● Exercise objective:
Extract the lines between the ones holding "of a camera" and "turn = (Vector(target)", inclusive, exactly as written and nothing more.

● Source material:
##############################

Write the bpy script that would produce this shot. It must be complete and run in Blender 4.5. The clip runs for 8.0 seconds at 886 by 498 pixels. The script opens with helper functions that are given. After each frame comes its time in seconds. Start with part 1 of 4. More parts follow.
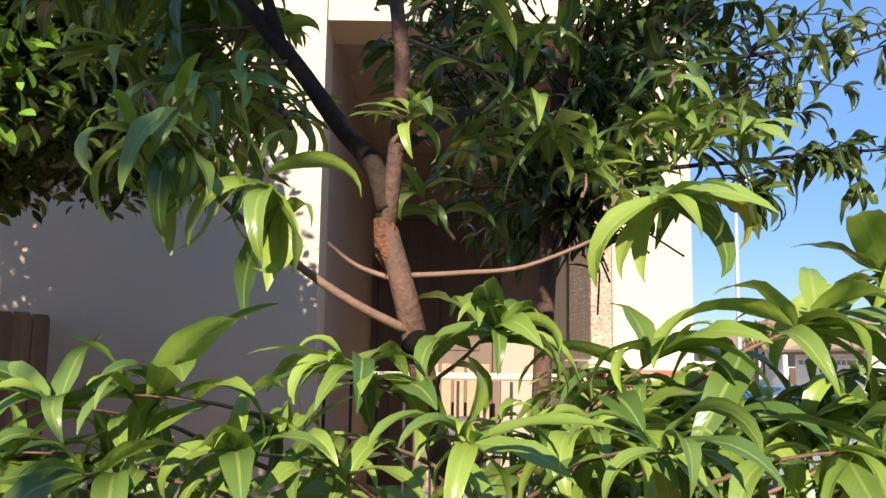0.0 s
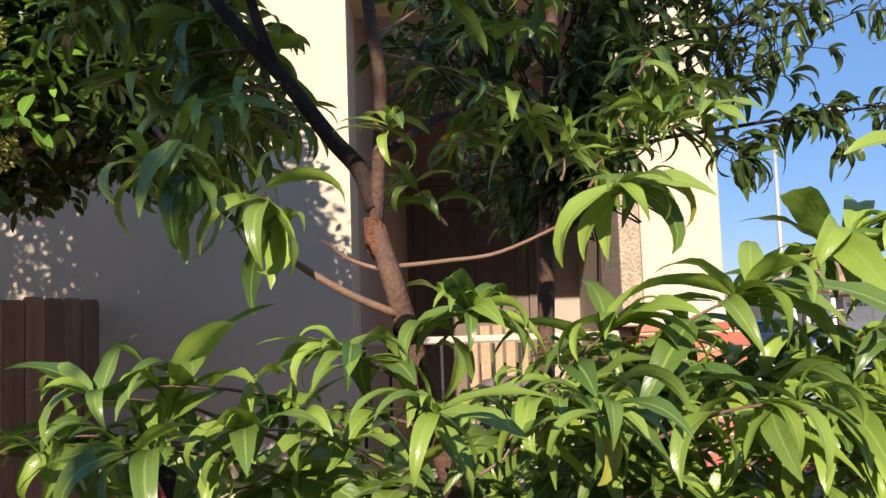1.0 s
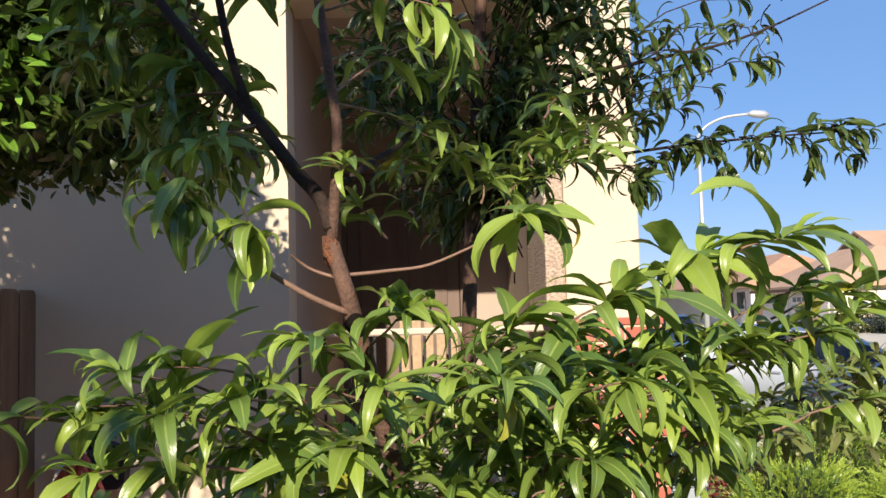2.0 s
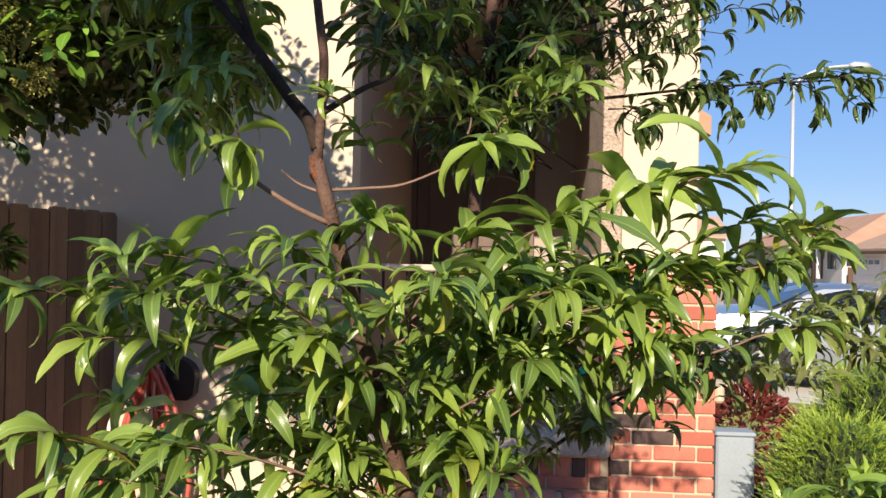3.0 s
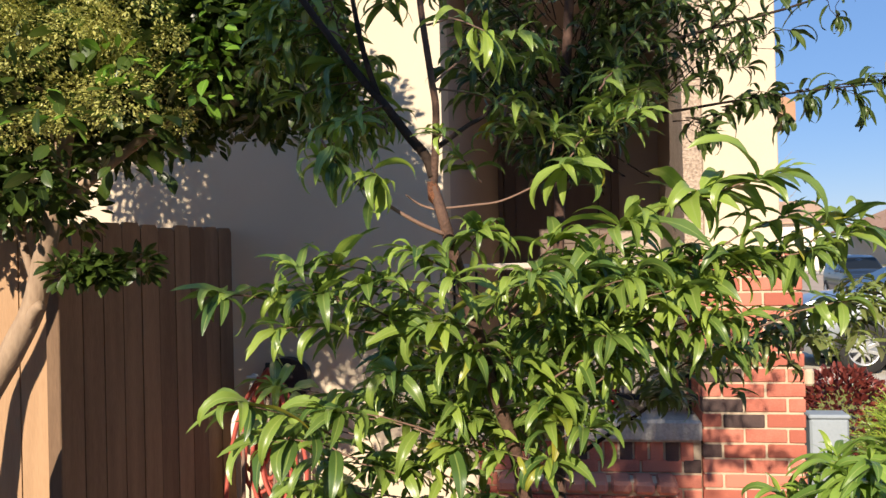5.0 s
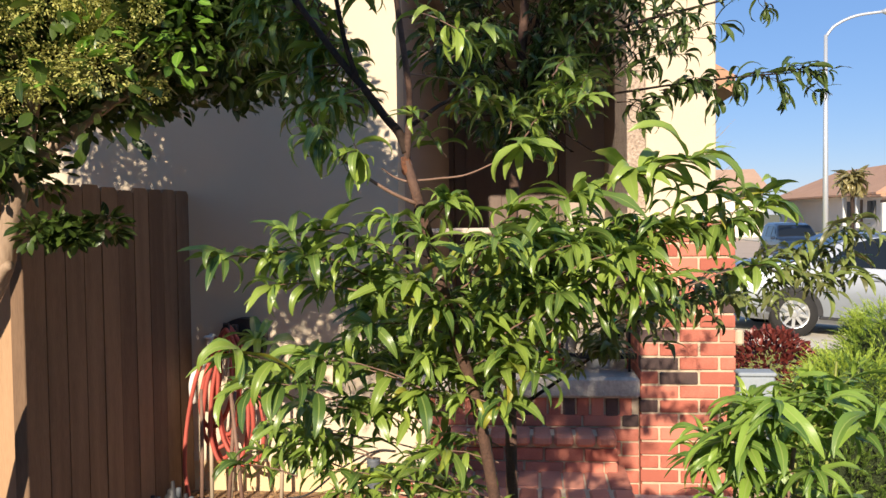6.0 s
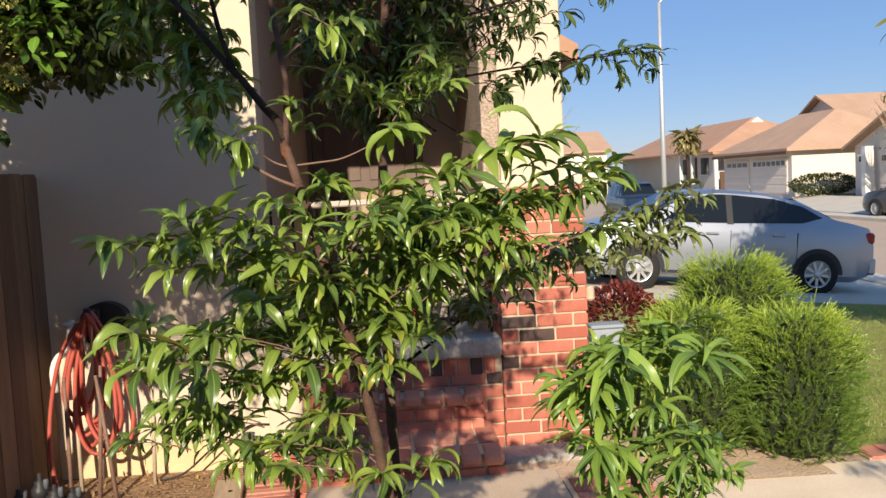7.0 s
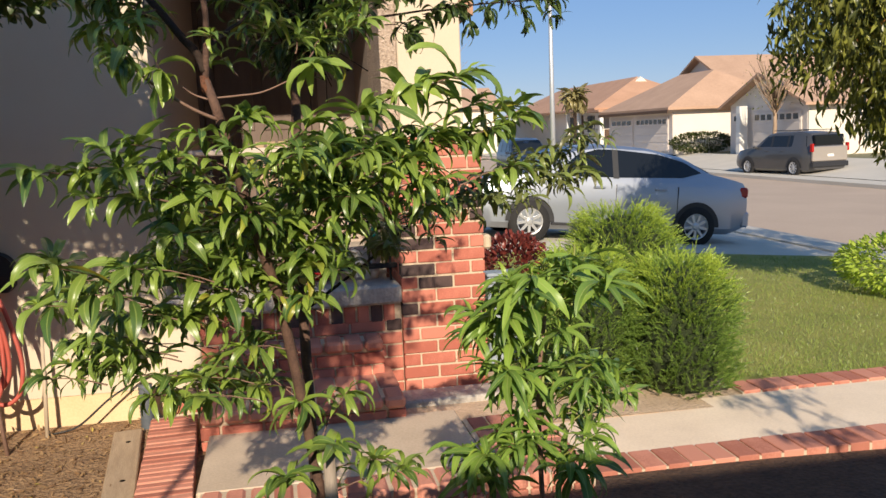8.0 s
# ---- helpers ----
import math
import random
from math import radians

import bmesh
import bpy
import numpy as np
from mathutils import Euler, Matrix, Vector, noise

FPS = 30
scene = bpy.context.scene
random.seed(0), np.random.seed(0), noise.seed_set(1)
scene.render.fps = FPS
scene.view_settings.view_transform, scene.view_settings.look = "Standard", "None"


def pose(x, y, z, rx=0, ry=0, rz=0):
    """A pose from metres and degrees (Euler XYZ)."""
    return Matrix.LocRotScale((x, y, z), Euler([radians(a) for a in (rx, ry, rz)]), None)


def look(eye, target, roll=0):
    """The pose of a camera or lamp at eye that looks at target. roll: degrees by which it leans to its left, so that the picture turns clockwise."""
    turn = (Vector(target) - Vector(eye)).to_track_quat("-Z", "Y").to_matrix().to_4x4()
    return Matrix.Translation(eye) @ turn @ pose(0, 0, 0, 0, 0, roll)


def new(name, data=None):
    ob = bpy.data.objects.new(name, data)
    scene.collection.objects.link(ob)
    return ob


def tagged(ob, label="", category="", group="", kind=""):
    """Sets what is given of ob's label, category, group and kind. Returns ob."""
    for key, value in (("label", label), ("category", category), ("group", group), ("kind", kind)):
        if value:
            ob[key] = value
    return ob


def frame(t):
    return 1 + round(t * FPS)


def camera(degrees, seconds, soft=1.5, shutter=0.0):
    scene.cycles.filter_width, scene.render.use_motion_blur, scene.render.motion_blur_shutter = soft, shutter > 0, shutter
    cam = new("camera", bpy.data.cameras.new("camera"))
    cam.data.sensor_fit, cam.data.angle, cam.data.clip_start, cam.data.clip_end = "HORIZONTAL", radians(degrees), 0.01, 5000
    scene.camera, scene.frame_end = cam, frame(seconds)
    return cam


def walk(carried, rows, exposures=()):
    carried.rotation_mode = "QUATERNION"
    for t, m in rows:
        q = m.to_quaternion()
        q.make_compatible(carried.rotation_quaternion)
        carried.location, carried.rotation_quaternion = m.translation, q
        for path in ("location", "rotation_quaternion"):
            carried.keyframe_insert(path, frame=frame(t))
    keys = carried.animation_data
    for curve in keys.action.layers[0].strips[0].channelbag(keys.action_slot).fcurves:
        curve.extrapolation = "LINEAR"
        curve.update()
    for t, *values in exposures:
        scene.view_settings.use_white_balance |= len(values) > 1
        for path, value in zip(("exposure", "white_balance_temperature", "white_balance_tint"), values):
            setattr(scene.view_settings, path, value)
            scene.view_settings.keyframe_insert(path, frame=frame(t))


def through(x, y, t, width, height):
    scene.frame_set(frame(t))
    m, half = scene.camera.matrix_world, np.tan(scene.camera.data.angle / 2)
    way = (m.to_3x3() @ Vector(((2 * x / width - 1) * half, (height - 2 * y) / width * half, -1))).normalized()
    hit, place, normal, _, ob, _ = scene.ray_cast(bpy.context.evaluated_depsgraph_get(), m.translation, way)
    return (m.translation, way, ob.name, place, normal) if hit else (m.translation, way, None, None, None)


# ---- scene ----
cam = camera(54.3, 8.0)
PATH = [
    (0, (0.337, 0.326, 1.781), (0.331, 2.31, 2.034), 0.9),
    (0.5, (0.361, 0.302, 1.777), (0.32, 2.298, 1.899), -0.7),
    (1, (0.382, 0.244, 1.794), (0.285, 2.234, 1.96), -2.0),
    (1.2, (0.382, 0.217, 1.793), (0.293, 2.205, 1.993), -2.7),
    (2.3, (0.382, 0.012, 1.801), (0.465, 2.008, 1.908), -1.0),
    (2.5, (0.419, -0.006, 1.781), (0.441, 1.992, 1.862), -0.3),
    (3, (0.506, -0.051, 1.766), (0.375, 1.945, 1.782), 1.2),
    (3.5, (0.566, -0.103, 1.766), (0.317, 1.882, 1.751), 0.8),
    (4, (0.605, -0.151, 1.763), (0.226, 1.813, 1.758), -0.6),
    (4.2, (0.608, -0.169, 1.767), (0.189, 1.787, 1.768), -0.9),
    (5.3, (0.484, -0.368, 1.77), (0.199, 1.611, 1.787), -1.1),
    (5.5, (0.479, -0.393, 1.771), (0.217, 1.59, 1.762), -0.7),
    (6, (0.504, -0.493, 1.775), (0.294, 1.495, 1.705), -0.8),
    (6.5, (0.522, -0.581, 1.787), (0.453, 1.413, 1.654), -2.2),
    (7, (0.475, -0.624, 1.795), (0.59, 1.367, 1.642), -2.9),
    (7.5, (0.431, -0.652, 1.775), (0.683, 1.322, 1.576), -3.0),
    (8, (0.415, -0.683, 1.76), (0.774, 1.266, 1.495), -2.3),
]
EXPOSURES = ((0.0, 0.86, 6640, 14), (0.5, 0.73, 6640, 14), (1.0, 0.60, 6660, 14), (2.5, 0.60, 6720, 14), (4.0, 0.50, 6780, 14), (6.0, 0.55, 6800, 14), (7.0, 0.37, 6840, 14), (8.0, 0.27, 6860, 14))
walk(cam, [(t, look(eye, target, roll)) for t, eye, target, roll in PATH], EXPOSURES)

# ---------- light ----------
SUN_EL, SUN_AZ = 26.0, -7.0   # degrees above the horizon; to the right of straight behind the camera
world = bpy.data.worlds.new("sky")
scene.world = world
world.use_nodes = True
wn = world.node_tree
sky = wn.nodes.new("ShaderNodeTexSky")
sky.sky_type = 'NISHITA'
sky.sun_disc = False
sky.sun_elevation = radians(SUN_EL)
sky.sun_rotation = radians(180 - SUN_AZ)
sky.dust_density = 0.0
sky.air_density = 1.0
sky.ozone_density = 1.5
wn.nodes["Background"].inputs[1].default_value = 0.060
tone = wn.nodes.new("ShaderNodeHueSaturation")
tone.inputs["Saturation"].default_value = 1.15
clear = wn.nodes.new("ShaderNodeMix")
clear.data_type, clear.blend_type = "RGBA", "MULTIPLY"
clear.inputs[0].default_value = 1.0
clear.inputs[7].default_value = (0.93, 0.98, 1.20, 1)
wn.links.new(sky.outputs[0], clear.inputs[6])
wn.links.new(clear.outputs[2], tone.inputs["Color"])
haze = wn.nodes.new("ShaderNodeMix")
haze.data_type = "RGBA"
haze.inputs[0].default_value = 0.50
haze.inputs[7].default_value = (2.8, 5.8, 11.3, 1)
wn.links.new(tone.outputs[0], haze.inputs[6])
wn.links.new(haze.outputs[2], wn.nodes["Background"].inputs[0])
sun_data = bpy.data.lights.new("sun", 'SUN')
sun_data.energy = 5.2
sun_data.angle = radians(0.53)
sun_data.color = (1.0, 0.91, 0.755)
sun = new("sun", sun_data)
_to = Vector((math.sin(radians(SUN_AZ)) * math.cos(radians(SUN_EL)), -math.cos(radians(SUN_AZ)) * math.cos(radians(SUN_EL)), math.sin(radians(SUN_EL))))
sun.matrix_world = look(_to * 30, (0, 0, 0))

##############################

● Result for this exercise:
    """The pose of a camera or lamp at eye that looks at target. roll: degrees by which it leans to its left, so that the picture turns clockwise."""
    turn = (Vector(target) - Vector(eye)).to_track_quat("-Z", "Y").to_matrix().to_4x4()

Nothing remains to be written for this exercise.